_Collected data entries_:
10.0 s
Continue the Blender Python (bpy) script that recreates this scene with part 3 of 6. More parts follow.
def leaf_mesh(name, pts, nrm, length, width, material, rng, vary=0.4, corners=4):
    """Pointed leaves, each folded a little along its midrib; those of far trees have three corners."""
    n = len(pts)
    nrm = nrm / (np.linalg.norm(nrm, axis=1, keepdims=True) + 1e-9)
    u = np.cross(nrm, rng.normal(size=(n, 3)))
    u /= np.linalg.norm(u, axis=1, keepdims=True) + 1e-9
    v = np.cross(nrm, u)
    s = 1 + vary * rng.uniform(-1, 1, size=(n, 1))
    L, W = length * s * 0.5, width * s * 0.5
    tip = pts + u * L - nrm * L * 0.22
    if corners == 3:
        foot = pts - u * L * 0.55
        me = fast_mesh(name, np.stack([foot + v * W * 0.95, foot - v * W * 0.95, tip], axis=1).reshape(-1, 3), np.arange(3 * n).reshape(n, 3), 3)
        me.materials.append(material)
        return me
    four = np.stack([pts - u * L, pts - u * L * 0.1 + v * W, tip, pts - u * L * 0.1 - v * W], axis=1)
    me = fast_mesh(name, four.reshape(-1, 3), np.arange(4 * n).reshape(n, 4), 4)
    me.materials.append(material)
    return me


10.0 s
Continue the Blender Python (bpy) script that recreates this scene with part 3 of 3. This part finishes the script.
* * *
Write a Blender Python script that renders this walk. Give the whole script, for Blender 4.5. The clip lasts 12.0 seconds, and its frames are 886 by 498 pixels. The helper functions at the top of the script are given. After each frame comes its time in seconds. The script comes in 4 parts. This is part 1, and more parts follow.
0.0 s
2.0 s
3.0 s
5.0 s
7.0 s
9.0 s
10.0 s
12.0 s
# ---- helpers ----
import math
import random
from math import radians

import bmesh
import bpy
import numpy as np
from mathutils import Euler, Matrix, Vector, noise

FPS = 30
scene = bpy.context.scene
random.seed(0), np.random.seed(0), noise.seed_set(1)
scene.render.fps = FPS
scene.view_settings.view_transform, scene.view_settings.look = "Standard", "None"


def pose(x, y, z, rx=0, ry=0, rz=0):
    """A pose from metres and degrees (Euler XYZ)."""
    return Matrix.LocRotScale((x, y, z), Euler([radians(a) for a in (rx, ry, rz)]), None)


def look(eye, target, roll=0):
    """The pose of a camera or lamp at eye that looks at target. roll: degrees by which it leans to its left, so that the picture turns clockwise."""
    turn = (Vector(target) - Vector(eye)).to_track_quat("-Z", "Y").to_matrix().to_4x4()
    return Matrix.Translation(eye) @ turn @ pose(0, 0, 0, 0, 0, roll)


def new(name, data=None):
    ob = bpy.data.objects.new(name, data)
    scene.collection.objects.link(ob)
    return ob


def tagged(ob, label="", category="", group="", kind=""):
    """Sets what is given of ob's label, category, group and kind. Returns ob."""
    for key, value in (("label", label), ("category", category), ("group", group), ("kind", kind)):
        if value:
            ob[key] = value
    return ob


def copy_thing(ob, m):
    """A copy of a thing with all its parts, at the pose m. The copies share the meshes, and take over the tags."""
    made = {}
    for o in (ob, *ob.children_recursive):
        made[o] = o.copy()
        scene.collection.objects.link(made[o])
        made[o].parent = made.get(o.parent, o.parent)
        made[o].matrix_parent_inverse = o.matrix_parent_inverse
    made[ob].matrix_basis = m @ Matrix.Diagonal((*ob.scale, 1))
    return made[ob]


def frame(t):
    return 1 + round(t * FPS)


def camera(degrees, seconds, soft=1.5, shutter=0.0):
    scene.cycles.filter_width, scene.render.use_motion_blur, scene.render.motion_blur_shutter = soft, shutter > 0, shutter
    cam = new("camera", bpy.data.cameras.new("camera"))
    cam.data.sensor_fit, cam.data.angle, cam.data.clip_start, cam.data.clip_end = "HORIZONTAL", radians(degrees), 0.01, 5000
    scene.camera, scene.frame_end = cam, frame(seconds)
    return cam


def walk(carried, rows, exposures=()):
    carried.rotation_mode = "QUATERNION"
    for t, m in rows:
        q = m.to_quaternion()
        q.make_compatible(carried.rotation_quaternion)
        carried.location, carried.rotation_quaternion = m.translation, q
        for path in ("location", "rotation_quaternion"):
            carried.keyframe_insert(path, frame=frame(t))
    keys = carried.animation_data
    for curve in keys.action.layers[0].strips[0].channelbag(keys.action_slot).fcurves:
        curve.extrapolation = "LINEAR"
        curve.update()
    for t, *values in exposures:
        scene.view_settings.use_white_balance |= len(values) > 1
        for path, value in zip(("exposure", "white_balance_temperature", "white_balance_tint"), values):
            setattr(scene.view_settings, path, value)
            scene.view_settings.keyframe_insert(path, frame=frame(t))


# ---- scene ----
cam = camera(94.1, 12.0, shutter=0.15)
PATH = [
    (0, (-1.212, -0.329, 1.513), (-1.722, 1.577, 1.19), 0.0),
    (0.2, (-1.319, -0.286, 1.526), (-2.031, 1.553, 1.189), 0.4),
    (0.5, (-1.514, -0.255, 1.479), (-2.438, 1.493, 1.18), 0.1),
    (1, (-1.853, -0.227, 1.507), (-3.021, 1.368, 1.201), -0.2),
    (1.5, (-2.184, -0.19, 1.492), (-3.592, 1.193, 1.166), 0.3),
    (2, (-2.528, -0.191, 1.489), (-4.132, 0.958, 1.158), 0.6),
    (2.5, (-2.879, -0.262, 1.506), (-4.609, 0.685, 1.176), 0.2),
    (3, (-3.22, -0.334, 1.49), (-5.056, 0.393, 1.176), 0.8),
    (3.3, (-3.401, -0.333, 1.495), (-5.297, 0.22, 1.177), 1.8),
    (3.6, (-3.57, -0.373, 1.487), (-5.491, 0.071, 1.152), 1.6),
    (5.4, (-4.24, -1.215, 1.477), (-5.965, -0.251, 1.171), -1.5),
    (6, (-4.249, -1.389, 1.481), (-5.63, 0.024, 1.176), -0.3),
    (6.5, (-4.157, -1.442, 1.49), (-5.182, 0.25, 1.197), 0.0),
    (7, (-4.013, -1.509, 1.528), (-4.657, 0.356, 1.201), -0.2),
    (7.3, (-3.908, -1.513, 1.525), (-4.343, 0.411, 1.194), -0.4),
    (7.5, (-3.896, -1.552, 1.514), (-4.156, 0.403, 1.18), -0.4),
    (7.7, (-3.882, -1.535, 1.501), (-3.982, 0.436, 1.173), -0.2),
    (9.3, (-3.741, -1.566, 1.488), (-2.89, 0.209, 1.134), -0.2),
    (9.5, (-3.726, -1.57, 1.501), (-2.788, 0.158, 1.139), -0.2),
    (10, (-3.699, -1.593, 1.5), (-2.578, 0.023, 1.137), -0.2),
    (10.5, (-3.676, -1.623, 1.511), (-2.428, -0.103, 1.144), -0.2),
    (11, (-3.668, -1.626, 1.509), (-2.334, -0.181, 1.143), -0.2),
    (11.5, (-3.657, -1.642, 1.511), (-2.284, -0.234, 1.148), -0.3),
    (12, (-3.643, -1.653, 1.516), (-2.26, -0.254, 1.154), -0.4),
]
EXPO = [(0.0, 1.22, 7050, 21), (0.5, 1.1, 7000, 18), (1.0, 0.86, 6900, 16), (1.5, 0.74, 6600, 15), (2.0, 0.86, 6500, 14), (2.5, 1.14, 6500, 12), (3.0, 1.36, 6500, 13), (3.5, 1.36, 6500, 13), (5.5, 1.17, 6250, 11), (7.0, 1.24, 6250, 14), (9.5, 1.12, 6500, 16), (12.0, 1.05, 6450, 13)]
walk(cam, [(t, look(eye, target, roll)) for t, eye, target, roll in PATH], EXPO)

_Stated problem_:
Provide an exact reproduction of only those lines that start at the line containing "for key, value" and end at the line containing "made[o].parent = made.get(o.parent, o.parent)", inclusive.

_Answer below_:
    for key, value in (("label", label), ("category", category), ("group", group), ("kind", kind)):
        if value:
            ob[key] = value
    return ob


def copy_thing(ob, m):
    """A copy of a thing with all its parts, at the pose m. The copies share the meshes, and take over the tags."""
    made = {}
    for o in (ob, *ob.children_recursive):
        made[o] = o.copy()
        scene.collection.objects.link(made[o])
        made[o].parent = made.get(o.parent, o.parent)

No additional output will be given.